## What you have to do
Repeat the data that follows, word for word, without the images.

## Raw data
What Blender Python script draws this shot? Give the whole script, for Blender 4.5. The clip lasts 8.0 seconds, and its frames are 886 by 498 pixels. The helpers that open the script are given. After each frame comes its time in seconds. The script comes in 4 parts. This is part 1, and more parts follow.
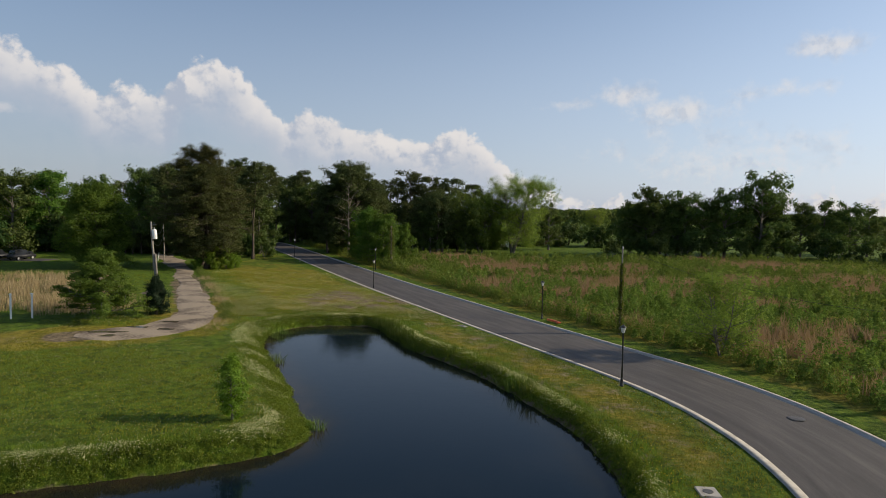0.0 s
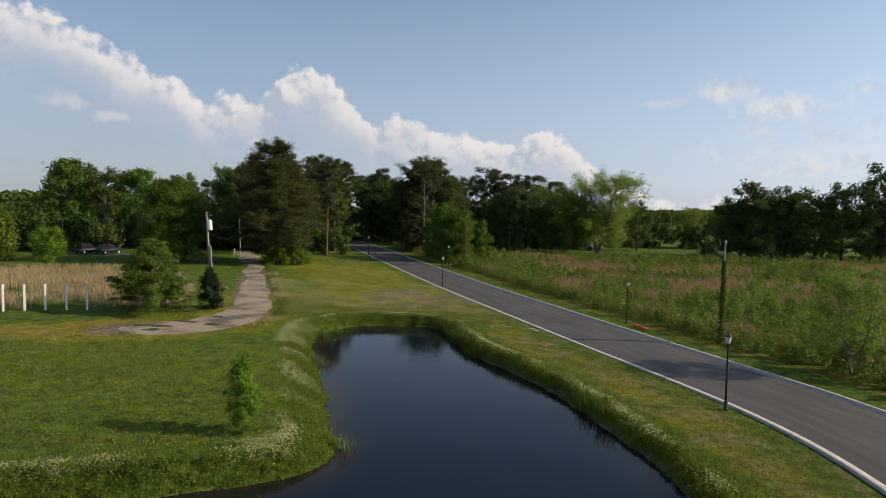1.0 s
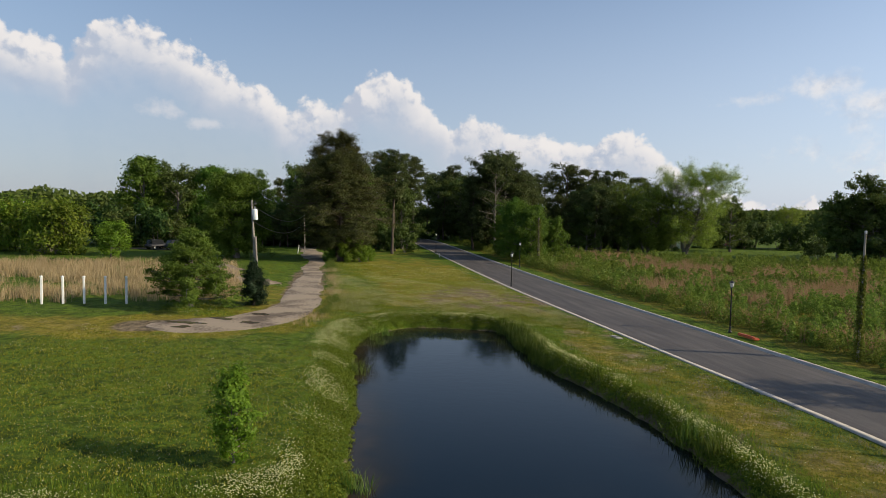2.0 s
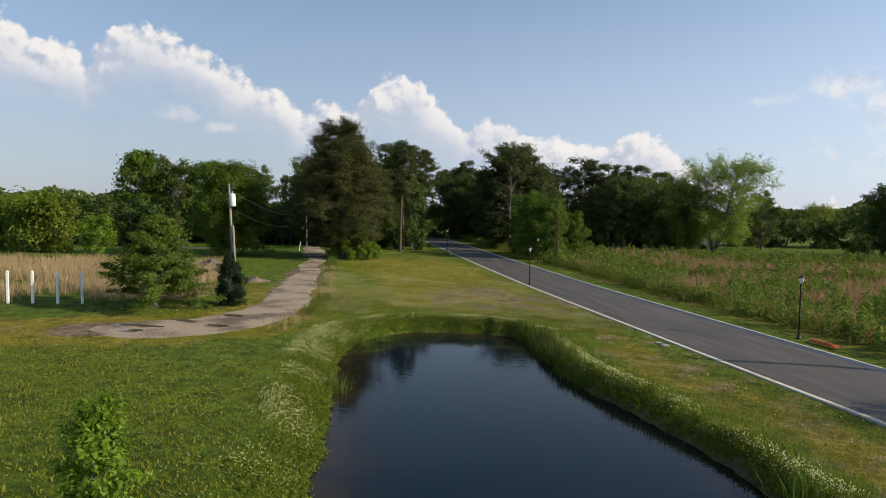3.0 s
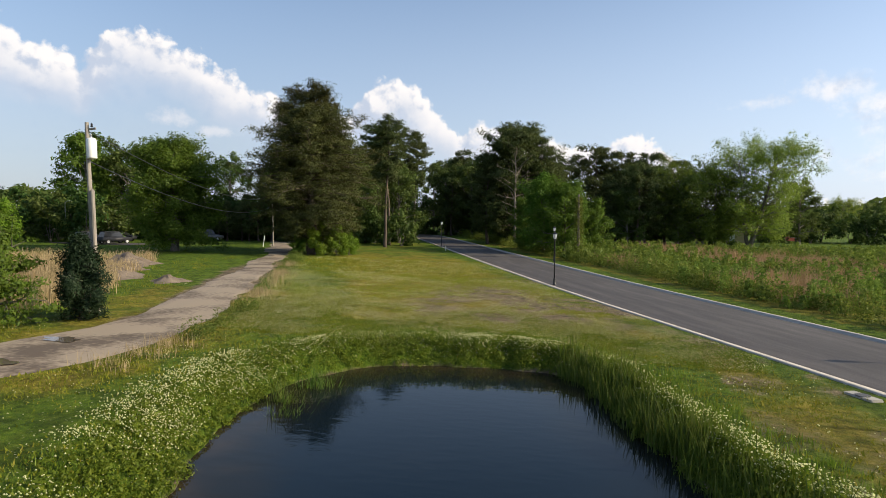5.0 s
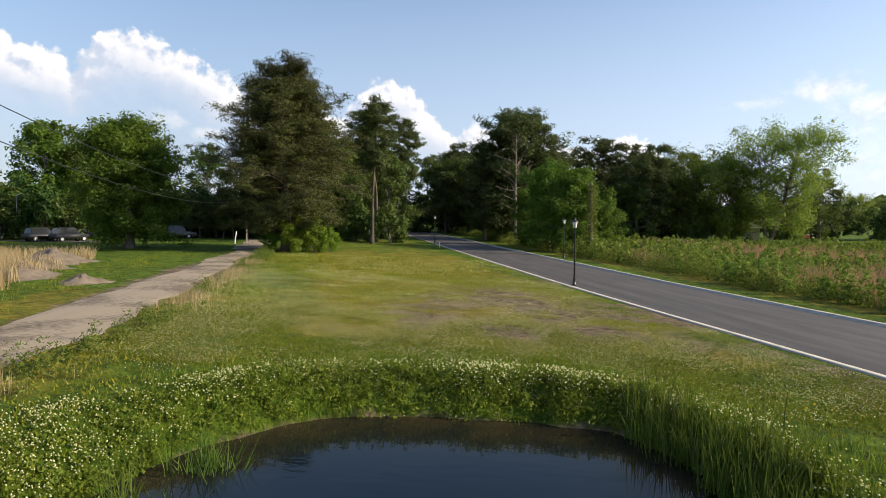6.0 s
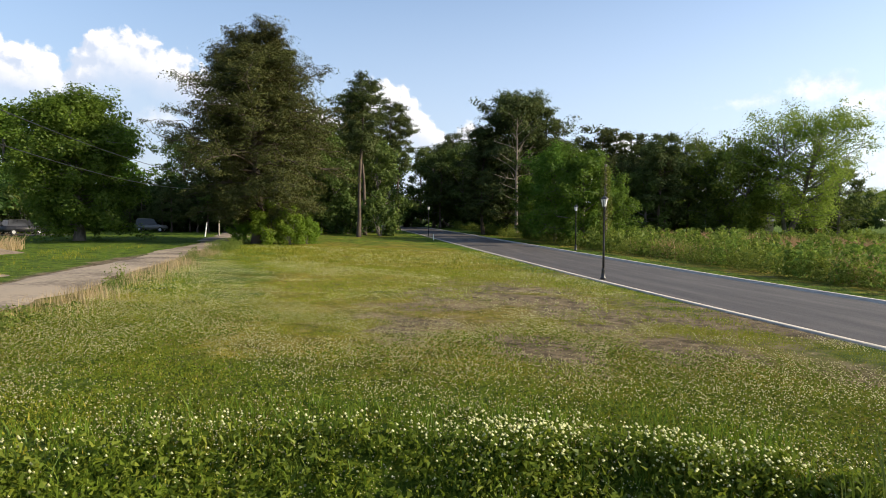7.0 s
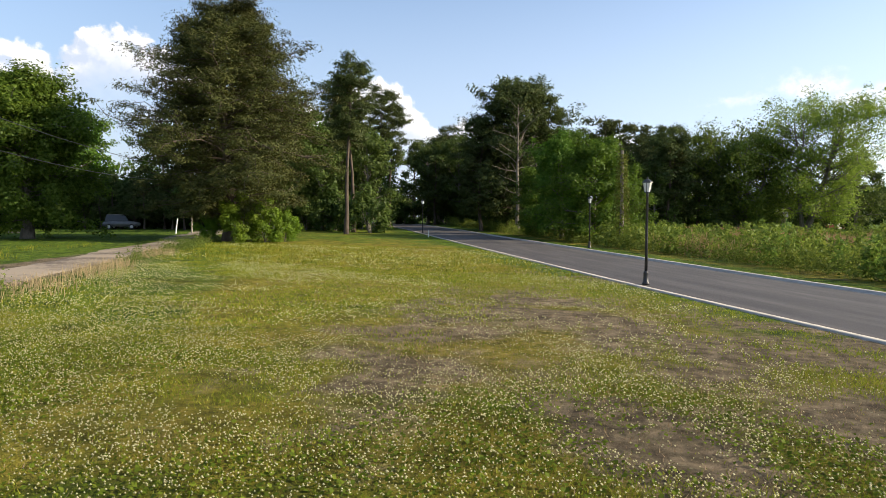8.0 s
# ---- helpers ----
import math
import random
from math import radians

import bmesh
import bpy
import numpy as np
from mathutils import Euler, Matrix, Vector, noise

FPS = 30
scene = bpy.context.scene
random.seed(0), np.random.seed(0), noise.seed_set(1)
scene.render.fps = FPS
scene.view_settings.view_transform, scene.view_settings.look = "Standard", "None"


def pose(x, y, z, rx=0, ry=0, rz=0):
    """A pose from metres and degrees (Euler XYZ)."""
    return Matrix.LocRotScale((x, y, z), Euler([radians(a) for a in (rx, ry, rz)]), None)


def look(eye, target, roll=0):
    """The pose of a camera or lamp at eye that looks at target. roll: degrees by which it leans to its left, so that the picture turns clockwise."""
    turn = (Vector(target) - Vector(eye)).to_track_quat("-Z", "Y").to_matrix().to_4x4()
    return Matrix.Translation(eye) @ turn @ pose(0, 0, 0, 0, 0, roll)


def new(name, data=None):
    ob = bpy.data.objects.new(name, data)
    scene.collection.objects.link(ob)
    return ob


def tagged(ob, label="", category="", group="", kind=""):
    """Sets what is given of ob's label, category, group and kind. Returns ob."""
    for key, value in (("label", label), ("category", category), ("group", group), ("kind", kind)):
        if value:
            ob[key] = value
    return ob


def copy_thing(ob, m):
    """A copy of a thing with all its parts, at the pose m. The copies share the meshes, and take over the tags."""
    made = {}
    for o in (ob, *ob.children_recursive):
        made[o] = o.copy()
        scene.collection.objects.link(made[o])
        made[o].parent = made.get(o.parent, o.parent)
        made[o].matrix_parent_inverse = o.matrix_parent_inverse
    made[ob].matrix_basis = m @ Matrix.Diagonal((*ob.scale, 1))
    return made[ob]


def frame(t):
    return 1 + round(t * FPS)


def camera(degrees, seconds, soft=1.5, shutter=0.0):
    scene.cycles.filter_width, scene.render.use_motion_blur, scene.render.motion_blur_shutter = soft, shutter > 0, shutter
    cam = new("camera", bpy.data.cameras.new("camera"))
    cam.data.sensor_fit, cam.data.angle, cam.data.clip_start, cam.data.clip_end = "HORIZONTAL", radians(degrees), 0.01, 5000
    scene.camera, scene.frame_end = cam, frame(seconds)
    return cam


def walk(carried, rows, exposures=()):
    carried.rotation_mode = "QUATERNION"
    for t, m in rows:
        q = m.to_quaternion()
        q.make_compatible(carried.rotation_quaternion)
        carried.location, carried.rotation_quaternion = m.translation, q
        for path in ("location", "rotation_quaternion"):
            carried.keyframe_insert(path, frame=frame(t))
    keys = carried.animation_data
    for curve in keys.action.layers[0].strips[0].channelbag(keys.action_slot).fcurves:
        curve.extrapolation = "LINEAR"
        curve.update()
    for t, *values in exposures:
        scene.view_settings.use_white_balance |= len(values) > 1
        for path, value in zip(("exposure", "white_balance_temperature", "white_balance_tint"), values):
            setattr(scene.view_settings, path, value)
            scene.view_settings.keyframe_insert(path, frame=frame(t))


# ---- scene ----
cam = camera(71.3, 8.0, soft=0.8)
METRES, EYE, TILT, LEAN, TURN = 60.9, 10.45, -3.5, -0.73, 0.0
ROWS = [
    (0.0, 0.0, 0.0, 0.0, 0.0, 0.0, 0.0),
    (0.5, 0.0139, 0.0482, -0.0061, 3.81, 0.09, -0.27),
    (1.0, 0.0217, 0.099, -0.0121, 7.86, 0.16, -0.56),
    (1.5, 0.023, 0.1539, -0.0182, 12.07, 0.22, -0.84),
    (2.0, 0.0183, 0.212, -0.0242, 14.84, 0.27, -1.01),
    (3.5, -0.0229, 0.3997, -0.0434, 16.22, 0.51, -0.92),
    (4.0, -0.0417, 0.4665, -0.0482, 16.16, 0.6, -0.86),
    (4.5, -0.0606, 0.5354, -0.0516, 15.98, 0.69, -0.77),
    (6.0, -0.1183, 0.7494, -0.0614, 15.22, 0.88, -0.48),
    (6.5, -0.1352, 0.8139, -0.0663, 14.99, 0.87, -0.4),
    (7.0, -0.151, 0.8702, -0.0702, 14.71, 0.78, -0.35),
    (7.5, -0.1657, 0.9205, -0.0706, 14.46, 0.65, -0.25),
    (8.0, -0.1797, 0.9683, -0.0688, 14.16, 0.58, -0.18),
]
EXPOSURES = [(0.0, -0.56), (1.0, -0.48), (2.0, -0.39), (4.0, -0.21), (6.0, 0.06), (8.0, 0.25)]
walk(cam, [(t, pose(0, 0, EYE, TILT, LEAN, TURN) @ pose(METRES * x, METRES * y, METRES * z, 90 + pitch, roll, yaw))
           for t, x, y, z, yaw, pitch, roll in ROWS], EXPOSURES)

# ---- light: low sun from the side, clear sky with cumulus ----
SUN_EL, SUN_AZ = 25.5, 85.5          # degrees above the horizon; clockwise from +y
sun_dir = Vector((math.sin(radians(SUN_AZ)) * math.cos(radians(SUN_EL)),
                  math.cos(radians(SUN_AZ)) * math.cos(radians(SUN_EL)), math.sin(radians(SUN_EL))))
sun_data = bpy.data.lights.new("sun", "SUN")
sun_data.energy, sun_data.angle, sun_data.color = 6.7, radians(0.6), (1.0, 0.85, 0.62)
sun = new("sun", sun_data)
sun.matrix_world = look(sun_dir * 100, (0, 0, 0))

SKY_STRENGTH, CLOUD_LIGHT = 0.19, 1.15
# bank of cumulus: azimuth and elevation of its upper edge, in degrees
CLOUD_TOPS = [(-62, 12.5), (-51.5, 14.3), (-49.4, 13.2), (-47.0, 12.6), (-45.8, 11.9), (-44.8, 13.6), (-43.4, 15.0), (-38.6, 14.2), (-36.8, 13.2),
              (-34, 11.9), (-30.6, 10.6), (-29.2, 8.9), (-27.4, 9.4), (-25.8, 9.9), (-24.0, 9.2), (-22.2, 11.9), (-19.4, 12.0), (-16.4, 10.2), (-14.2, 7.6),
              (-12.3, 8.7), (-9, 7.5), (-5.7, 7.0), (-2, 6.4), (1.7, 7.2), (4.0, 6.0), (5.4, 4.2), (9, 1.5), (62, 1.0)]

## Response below
What Blender Python script draws this shot? Give the whole script, for Blender 4.5. The clip lasts 8.0 seconds, and its frames are 886 by 498 pixels. The helpers that open the script are given. After each frame comes its time in seconds. The script comes in 4 parts. This is part 1, and more parts follow.
0.0 s
1.0 s
2.0 s
3.0 s
5.0 s
6.0 s
7.0 s
8.0 s
# ---- helpers ----
import math
import random
from math import radians

import bmesh
import bpy
import numpy as np
from mathutils import Euler, Matrix, Vector, noise

FPS = 30
scene = bpy.context.scene
random.seed(0), np.random.seed(0), noise.seed_set(1)
scene.render.fps = FPS
scene.view_settings.view_transform, scene.view_settings.look = "Standard", "None"


def pose(x, y, z, rx=0, ry=0, rz=0):
    """A pose from metres and degrees (Euler XYZ)."""
    return Matrix.LocRotScale((x, y, z), Euler([radians(a) for a in (rx, ry, rz)]), None)


def look(eye, target, roll=0):
    """The pose of a camera or lamp at eye that looks at target. roll: degrees by which it leans to its left, so that the picture turns clockwise."""
    turn = (Vector(target) - Vector(eye)).to_track_quat("-Z", "Y").to_matrix().to_4x4()
    return Matrix.Translation(eye) @ turn @ pose(0, 0, 0, 0, 0, roll)


def new(name, data=None):
    ob = bpy.data.objects.new(name, data)
    scene.collection.objects.link(ob)
    return ob


def tagged(ob, label="", category="", group="", kind=""):
    """Sets what is given of ob's label, category, group and kind. Returns ob."""
    for key, value in (("label", label), ("category", category), ("group", group), ("kind", kind)):
        if value:
            ob[key] = value
    return ob


def copy_thing(ob, m):
    """A copy of a thing with all its parts, at the pose m. The copies share the meshes, and take over the tags."""
    made = {}
    for o in (ob, *ob.children_recursive):
        made[o] = o.copy()
        scene.collection.objects.link(made[o])
        made[o].parent = made.get(o.parent, o.parent)
        made[o].matrix_parent_inverse = o.matrix_parent_inverse
    made[ob].matrix_basis = m @ Matrix.Diagonal((*ob.scale, 1))
    return made[ob]


def frame(t):
    return 1 + round(t * FPS)


def camera(degrees, seconds, soft=1.5, shutter=0.0):
    scene.cycles.filter_width, scene.render.use_motion_blur, scene.render.motion_blur_shutter = soft, shutter > 0, shutter
    cam = new("camera", bpy.data.cameras.new("camera"))
    cam.data.sensor_fit, cam.data.angle, cam.data.clip_start, cam.data.clip_end = "HORIZONTAL", radians(degrees), 0.01, 5000
    scene.camera, scene.frame_end = cam, frame(seconds)
    return cam


def walk(carried, rows, exposures=()):
    carried.rotation_mode = "QUATERNION"
    for t, m in rows:
        q = m.to_quaternion()
        q.make_compatible(carried.rotation_quaternion)
        carried.location, carried.rotation_quaternion = m.translation, q
        for path in ("location", "rotation_quaternion"):
            carried.keyframe_insert(path, frame=frame(t))
    keys = carried.animation_data
    for curve in keys.action.layers[0].strips[0].channelbag(keys.action_slot).fcurves:
        curve.extrapolation = "LINEAR"
        curve.update()
    for t, *values in exposures:
        scene.view_settings.use_white_balance |= len(values) > 1
        for path, value in zip(("exposure", "white_balance_temperature", "white_balance_tint"), values):
            setattr(scene.view_settings, path, value)
            scene.view_settings.keyframe_insert(path, frame=frame(t))


# ---- scene ----
cam = camera(71.3, 8.0, soft=0.8)
METRES, EYE, TILT, LEAN, TURN = 60.9, 10.45, -3.5, -0.73, 0.0
ROWS = [
    (0.0, 0.0, 0.0, 0.0, 0.0, 0.0, 0.0),
    (0.5, 0.0139, 0.0482, -0.0061, 3.81, 0.09, -0.27),
    (1.0, 0.0217, 0.099, -0.0121, 7.86, 0.16, -0.56),
    (1.5, 0.023, 0.1539, -0.0182, 12.07, 0.22, -0.84),
    (2.0, 0.0183, 0.212, -0.0242, 14.84, 0.27, -1.01),
    (3.5, -0.0229, 0.3997, -0.0434, 16.22, 0.51, -0.92),
    (4.0, -0.0417, 0.4665, -0.0482, 16.16, 0.6, -0.86),
    (4.5, -0.0606, 0.5354, -0.0516, 15.98, 0.69, -0.77),
    (6.0, -0.1183, 0.7494, -0.0614, 15.22, 0.88, -0.48),
    (6.5, -0.1352, 0.8139, -0.0663, 14.99, 0.87, -0.4),
    (7.0, -0.151, 0.8702, -0.0702, 14.71, 0.78, -0.35),
    (7.5, -0.1657, 0.9205, -0.0706, 14.46, 0.65, -0.25),
    (8.0, -0.1797, 0.9683, -0.0688, 14.16, 0.58, -0.18),
]
EXPOSURES = [(0.0, -0.56), (1.0, -0.48), (2.0, -0.39), (4.0, -0.21), (6.0, 0.06), (8.0, 0.25)]
walk(cam, [(t, pose(0, 0, EYE, TILT, LEAN, TURN) @ pose(METRES * x, METRES * y, METRES * z, 90 + pitch, roll, yaw))
           for t, x, y, z, yaw, pitch, roll in ROWS], EXPOSURES)

# ---- light: low sun from the side, clear sky with cumulus ----
SUN_EL, SUN_AZ = 25.5, 85.5          # degrees above the horizon; clockwise from +y
sun_dir = Vector((math.sin(radians(SUN_AZ)) * math.cos(radians(SUN_EL)),
                  math.cos(radians(SUN_AZ)) * math.cos(radians(SUN_EL)), math.sin(radians(SUN_EL))))
sun_data = bpy.data.lights.new("sun", "SUN")
sun_data.energy, sun_data.angle, sun_data.color = 6.7, radians(0.6), (1.0, 0.85, 0.62)
sun = new("sun", sun_data)
sun.matrix_world = look(sun_dir * 100, (0, 0, 0))

SKY_STRENGTH, CLOUD_LIGHT = 0.19, 1.15
# bank of cumulus: azimuth and elevation of its upper edge, in degrees
CLOUD_TOPS = [(-62, 12.5), (-51.5, 14.3), (-49.4, 13.2), (-47.0, 12.6), (-45.8, 11.9), (-44.8, 13.6), (-43.4, 15.0), (-38.6, 14.2), (-36.8, 13.2),
              (-34, 11.9), (-30.6, 10.6), (-29.2, 8.9), (-27.4, 9.4), (-25.8, 9.9), (-24.0, 9.2), (-22.2, 11.9), (-19.4, 12.0), (-16.4, 10.2), (-14.2, 7.6),
              (-12.3, 8.7), (-9, 7.5), (-5.7, 7.0), (-2, 6.4), (1.7, 7.2), (4.0, 6.0), (5.4, 4.2), (9, 1.5), (62, 1.0)]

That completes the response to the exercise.